Since a very young age, I’ve had lulling dreams of wandering through a peculiar spectrum of abandoned locations. Some are distinctly urban while others are not. In one dream, an immense planet with a resplendent dust halo hovers lightly above the horizon of the vermilion-colored planet I am on. In every one of these dreams, I am the only living thing; all other inhabitants have long passed. I walk alone, usually at the periphery of a towering city or along the shores of a placid sea. I ruminate about my existence, and then I feel both profoundly joyful and somber. The worlds in which I exist are so inescapably beautiful and haunting that their evocative qualities pursue me without end even in the waking life. I so desperately sought to draw them for a time, but my attempts were sophomoric at best. When I discovered Bliss’ artwork, however, I was immediately transported to my dreams. In ‘Gotham Gardens,’ a solitary man stands in awe and fear before a dormant metropolis. Softly lit trees and an idle pathway stretch across the foreground. The city is quiet and calm, except for the steady humming of the neon lights. A few leaves rustle as a gentle wind passes through. How truly sublime. All of it. To be able to witness such grandeur, and to experience it alone without intermission… what more could existence offer? Yet, to acknowledge the inevitability that our experiences will all be lost to us someday – that our existence is finite – arouses nothing but heartache. Then suddenly, without warning, I am overcome with a rush of melancholy and – in a brief instant – my state of bliss is gone.

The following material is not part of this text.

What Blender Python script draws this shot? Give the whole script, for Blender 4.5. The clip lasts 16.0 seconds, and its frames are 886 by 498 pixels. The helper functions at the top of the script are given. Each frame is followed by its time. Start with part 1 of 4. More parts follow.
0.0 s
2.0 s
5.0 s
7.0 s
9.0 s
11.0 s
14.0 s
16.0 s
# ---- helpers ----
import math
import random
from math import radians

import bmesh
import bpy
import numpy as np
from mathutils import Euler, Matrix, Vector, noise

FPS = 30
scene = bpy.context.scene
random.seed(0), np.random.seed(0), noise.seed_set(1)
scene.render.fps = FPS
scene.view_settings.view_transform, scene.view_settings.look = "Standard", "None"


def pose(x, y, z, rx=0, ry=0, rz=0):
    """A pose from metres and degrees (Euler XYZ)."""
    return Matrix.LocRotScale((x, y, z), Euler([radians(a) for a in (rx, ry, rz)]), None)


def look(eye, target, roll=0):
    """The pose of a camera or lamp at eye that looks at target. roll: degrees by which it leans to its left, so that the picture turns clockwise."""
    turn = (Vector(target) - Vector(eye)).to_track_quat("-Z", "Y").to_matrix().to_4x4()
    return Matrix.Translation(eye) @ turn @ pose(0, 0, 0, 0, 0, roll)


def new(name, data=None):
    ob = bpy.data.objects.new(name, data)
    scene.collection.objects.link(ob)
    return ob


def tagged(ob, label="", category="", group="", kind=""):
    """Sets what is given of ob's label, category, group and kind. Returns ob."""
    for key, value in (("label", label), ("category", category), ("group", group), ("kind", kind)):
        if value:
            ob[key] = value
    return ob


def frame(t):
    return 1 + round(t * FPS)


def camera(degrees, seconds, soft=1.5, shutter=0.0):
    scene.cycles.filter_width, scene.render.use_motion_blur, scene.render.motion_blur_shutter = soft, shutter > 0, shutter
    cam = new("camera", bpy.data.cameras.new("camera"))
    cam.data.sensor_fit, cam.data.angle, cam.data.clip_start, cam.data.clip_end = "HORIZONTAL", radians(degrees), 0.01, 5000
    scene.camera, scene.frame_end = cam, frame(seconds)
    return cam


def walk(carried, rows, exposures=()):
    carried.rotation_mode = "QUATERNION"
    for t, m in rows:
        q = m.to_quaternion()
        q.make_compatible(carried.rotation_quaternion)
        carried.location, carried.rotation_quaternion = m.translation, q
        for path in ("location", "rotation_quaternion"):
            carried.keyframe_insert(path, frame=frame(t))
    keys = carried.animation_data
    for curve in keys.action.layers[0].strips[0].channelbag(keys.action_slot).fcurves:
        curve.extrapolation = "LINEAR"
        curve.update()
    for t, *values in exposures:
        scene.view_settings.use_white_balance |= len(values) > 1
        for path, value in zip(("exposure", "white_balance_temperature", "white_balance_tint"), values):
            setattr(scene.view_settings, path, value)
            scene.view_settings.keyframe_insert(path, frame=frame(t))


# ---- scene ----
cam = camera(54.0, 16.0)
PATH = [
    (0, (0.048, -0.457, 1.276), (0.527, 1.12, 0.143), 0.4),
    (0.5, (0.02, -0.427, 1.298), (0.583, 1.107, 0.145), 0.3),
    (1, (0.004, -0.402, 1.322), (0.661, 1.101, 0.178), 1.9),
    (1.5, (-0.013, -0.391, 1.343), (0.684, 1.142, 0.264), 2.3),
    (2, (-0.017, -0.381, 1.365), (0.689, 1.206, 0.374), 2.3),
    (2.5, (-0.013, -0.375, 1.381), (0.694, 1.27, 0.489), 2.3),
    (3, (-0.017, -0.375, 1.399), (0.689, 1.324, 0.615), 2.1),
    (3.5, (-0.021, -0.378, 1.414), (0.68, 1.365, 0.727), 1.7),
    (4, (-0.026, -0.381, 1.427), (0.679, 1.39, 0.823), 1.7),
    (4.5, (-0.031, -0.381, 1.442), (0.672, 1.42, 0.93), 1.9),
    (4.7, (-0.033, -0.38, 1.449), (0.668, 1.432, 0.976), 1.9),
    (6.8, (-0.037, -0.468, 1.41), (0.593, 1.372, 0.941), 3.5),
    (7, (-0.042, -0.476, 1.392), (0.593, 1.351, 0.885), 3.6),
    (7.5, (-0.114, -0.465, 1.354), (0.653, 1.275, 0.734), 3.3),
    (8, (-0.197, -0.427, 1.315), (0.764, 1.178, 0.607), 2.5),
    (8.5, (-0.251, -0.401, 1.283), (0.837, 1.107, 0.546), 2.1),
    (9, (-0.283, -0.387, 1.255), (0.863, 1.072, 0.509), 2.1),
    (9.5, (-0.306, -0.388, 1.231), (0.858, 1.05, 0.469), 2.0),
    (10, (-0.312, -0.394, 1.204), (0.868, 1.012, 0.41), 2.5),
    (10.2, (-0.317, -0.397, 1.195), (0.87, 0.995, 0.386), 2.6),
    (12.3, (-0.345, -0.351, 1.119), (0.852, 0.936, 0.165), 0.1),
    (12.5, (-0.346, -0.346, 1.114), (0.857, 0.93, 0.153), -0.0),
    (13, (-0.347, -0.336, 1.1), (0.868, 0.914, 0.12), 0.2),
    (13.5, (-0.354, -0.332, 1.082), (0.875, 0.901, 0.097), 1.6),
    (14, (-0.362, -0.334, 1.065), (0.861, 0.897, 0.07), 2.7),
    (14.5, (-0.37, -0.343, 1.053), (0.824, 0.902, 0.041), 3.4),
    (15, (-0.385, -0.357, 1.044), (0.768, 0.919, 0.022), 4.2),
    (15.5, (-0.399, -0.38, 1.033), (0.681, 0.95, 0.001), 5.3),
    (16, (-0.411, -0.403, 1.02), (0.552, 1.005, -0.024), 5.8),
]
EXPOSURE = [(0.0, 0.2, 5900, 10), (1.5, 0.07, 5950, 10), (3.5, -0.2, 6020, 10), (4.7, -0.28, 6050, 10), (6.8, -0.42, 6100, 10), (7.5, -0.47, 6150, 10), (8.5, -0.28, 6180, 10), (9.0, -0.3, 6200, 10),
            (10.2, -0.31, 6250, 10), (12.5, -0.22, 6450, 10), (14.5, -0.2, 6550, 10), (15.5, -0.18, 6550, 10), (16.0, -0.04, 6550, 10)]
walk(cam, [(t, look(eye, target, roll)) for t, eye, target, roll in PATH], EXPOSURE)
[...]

To say that I condemn or detest this melancholy couldn’t be further from the truth. How could I? It is indicative of our vulnerability to some of the bleakest truths concerning our delicate existence. If anything, it seems like I want more of it. In fact, upon writing this, I’ve come to realize that some of my favorite films are quite skillful at teasing out this feeling (e.g. Solyaris (1972), Blade Runner, Lost in Translation, and The Fountain). In 2011, I caught a break and got a potent dose of melancholy as I set off to Shanghai to study abroad for a year. For the first time, I discovered that this corporeal world is capable of mimicking the ones in my dreams. The brilliant neon lights produced by Shanghai’s sleepless urban sprawls’ seeped out into an otherwise quiet night sky, and the mile-long stretches of crumbling infrastructures in long-forgotten districts gave way to feelings of remoteness and futility. One can’t help but think what others have already felt: How wistfully lonely one can be in a city of twenty-four million people. If there were any differences between Shanghai and my dreams, it’s that Shanghai actually had people in it.

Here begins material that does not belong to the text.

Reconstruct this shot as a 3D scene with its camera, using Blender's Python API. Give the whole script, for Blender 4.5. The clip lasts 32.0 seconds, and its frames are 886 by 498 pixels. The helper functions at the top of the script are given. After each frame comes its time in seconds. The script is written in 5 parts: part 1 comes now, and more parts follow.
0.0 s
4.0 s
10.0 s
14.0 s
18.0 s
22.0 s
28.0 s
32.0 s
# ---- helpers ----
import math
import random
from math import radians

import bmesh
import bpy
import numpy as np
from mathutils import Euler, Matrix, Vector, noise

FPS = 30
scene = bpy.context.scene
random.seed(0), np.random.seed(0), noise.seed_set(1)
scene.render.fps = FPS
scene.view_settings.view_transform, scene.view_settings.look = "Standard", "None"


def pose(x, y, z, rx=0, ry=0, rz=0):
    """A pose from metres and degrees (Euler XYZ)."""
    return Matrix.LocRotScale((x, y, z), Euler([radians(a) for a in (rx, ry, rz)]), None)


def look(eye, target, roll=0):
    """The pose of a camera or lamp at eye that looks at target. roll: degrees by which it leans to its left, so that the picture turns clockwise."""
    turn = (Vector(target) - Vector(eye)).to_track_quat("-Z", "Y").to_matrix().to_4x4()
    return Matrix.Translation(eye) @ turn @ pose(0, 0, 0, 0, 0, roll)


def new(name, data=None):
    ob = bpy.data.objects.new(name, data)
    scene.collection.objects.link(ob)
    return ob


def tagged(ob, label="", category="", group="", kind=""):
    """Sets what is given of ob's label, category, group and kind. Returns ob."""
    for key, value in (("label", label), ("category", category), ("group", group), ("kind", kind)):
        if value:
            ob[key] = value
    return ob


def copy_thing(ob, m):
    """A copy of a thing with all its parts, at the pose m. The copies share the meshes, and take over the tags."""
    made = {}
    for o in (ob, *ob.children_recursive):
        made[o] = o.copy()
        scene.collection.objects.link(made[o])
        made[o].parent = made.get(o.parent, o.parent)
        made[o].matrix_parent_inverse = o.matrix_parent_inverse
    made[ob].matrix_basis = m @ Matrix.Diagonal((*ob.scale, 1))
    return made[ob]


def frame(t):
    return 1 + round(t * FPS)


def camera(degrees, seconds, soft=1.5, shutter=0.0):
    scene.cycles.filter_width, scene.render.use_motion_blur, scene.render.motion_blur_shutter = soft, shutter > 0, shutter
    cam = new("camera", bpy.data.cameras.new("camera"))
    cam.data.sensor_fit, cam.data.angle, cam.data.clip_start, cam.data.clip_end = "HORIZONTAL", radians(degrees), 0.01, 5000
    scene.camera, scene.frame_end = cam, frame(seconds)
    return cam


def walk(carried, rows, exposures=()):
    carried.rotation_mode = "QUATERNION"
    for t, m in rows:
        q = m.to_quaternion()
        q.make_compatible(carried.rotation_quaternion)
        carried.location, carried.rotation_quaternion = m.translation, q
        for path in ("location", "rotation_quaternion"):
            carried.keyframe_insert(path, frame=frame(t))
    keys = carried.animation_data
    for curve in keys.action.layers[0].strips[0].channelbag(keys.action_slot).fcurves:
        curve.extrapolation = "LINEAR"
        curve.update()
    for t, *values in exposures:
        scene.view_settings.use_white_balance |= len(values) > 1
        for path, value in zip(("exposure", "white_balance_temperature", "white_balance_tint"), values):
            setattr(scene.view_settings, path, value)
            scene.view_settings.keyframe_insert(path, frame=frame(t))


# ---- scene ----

Six years have passed since then, and I’ve only become more fascinated by my dreams. Regrettably, I still can’t cultivate any sort of artwork that resembles my dream worlds, and I continue to rely on others to conjure up images that reflect them. Fortunately, all is not lost. Before I left for Shanghai, I gathered up all the money I had saved and purchased a camera to document my year-long experience there. It wouldn’t be evident until much later that this was a sound medium for which I could explore my sentiments. I could use my photos to evoke what I essentially feel when I dream: longing, emptiness, sadness, and elation. The mere thought of having to forfeit all that I’ve ever come to know is entirely unlike anything I’ve ever felt before. The feeling comes without welcome, and then it lingers for a while. Its bitterness, like that of a good ale, was an acquired taste that became more intoxicating as I became better acquainted with it. All there is left to say is this: How beautiful it is to know that we were once able to experience the ever tragic nature of our fleeting existence…
The synthesis of photography and travel is a platform for which I both exhibit and explore my thoughts and sentiments. Through photography, I get to share with you how I feel, and you get to feel how I feel.